It's interesting to me, how I often stumble upon things that are so deep and meaningful among the information that I've looked over hundreds of times. Today as I am sitting here at school preparing for my lesson in Bible class, I see something perfect for me today in the book of James. It's a book that I've taught now for 4 years and it's only 5 chapters, 3 pages long. You'd think I'd have absorbed its information into my life by now.
But no, I must admit like the human I am I always forget. So reading James today I came across these verses at the beginning of the book:
Consider it pure joy, my brothers and sisters, whenever you face trials of many kinds, because you know that the testing of your faith produces perseverance. Let perseverance finish its work so that you may be mature and complete, not lacking anything. If any of you lacks wisdom, you should ask God, who gives generously to all without finding fault, and it will be given to you. But when you ask, you must believe and not doubt, because the one who doubts is like a wave of the sea, blown and tossed by the wind. Those who doubt should not think they will receive anything from the Lord; they are double-minded and unstable in all they do.

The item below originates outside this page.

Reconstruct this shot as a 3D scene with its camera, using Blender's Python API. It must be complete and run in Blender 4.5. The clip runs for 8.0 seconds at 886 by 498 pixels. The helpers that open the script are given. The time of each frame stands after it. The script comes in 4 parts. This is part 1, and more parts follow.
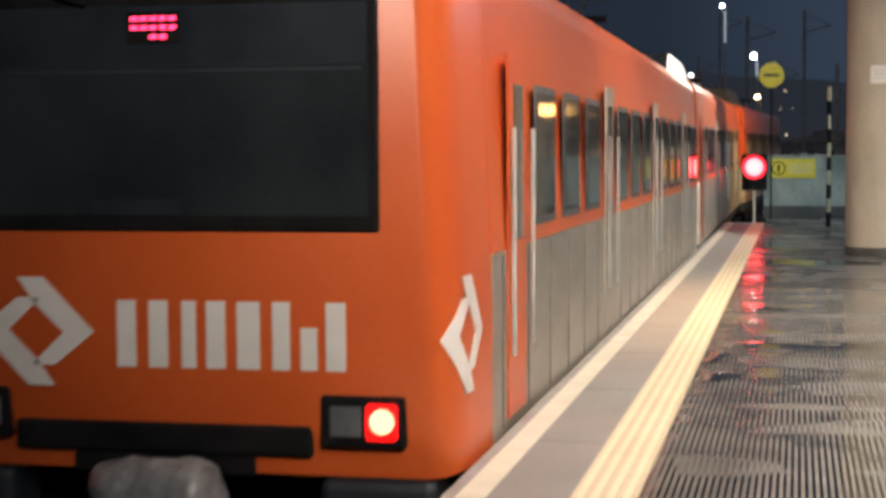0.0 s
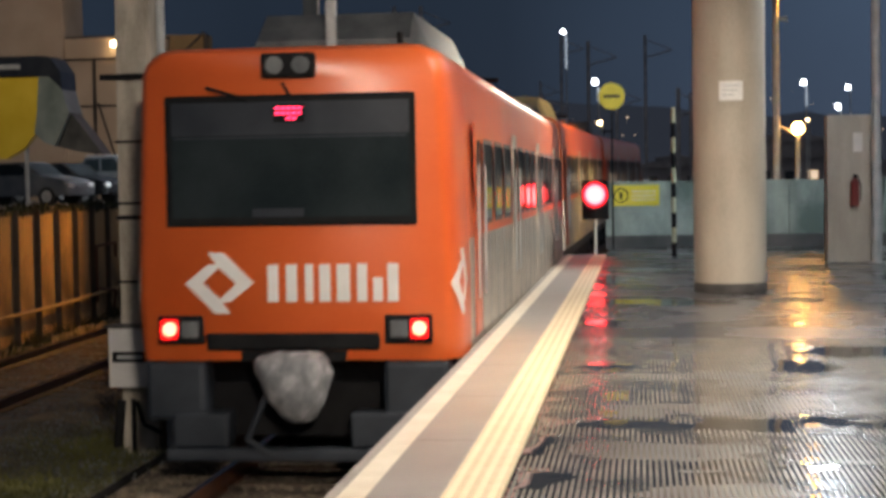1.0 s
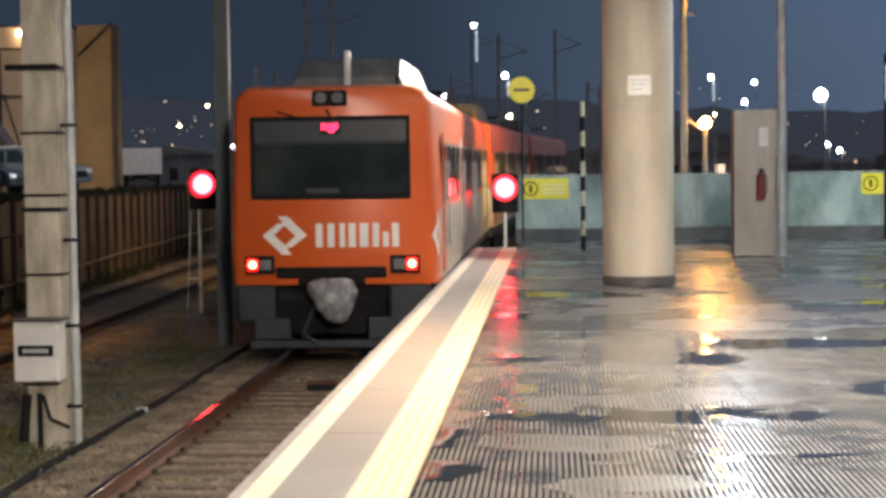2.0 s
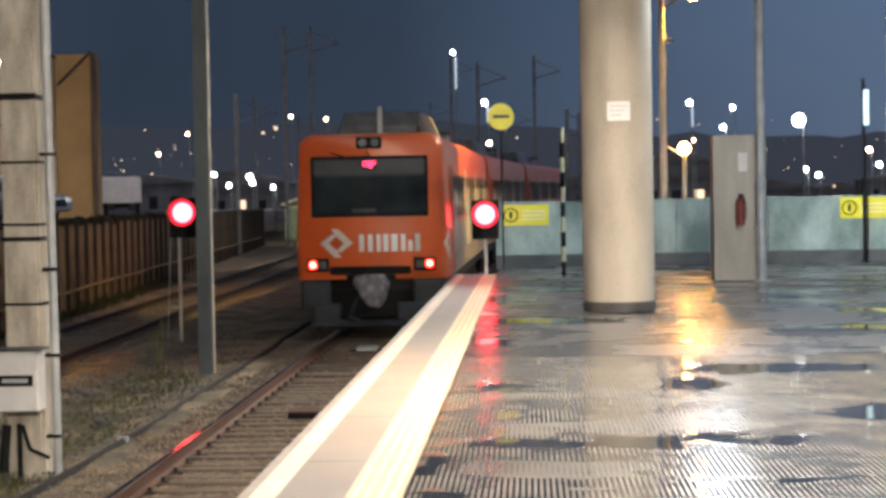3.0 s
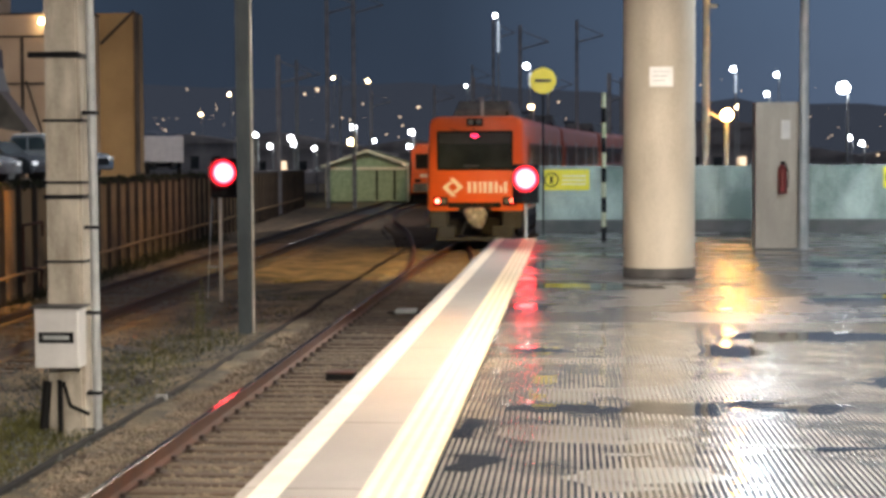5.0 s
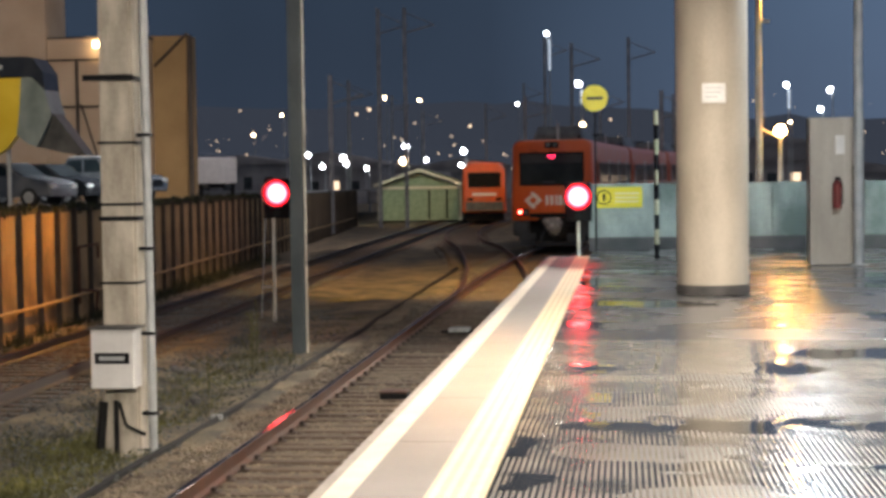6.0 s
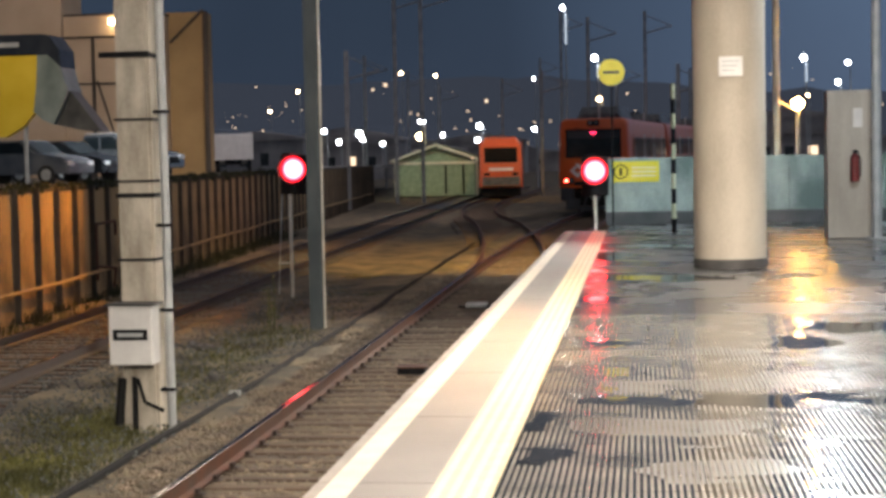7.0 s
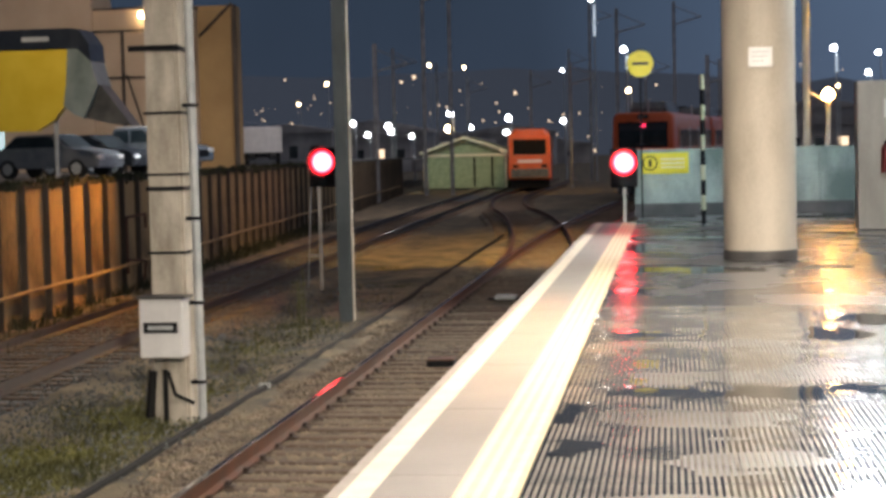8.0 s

Well, what I was going to "preach" to my Bible class is that any struggle we go through is really a trial. So then I began to think, "What are those struggles in my life?" Certainly, this whole seeking You during Lent has been an odd struggle for me. I've lacked meaning for it. I've tried to escape it. I've complained about it. This morning I realized for as much as I talk about struggle being a good thing, a natural thing, a thing that happens in life, that whenever I face struggle I still feel like You've left me.
So my faith is still very much defined by how well life is going for me, how little I'm sinning, how well prayers are being answered. In short, my faith is still about me.
There is a reason for struggle, it's so that I can mature. Every struggle is a joy, because it is the maturation process growing in me. What does in mean to be a mature Christian? Well, it certainly doesn't mean that you've learned how to deal with struggle the best, or that you have no more struggles. I think it must mean that you've come through the most struggles with your faith still intact, even strengthened.
And this struggle for me, well, it's not intense. It's kind of the continuing dull, medium, abstract type of struggle. Nothing is going wrong in earthly terms, and yet I somehow feel overwhelmed. There is a truth of what I want out of You in this whole process. My will is to have You remove that feeling of overwhelming responsibility. But, going back to the other day, my will does not always equal Your will.
So then my next frustration is knowing what Your will is. Maybe it is as simple as my perseverance through a time that You seem distant. Maybe it is the vigor with which I struggle and fight to find You when it seems You've gone away and hid Your face. I don't know.
But I know I must keep going. I know I must keep seeking. I must allow Your will and Your process to continue out in me. Give me that strength Lord.